Step by step solution

01

Understanding Price Floors

A price floor is a minimum price established by the government or other regulatory bodies, which suppliers cannot sell their products or services below. A price floor is considered binding if it is above the equilibrium price, causing a surplus (quantity supplied is greater than quantity demanded). In contrast, a price floor is nonbinding if it is below the equilibrium price, where it does not affect the market outcome.
02

Understanding Minimum Wage and Living Wage

Minimum wage refers to the lowest wage rate that an employer can legally pay their workers. It serves as a price floor for labor markets. A living wage is the wage level that allows an individual to afford the essential needs, such as food, housing, and transportation, for a decent standard of living. Living wage is typically higher than the minimum wage and may differ across regions.
03

Minimum Wage as a Nonbinding Price Floor

A minimum wage would be considered a nonbinding price floor if it is set below the equilibrium wage rate in a labor market. In this case, the market forces will determine the wage rate, and employers will pay wages above the minimum wage due to the demand for labor outmatching supply.
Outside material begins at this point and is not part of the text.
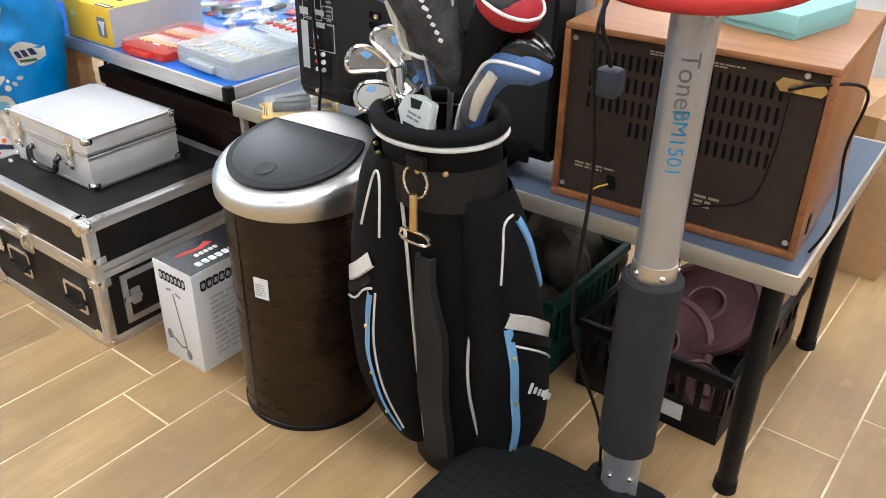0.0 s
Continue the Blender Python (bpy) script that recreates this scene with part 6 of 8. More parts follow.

The minimum wage does not impact the market outcome, and all workers who are willing to work at or above the minimum wage level will be employed.
04

Living Wage as a Binding Price Floor

A living wage would be considered a binding price floor if it is set above the equilibrium wage rate in the labor market. In this case, the imposed living wage rate disrupts the market equilibrium, leading to a surplus of labor. Employers cannot legally pay workers below the living wage, but they might hire fewer workers due to the increased wage costs. As a result, some workers may be priced out of the market and remain unemployed. In summary, a minimum wage would be a nonbinding price floor when it is set below the equilibrium wage rate, and a living wage would be a binding price floor when it is set above the equilibrium wage rate. The minimum wage becomes nonbinding when it does not affect the market outcome, while the living wage becomes binding when it creates a surplus of labor and potentially leads to unemployment.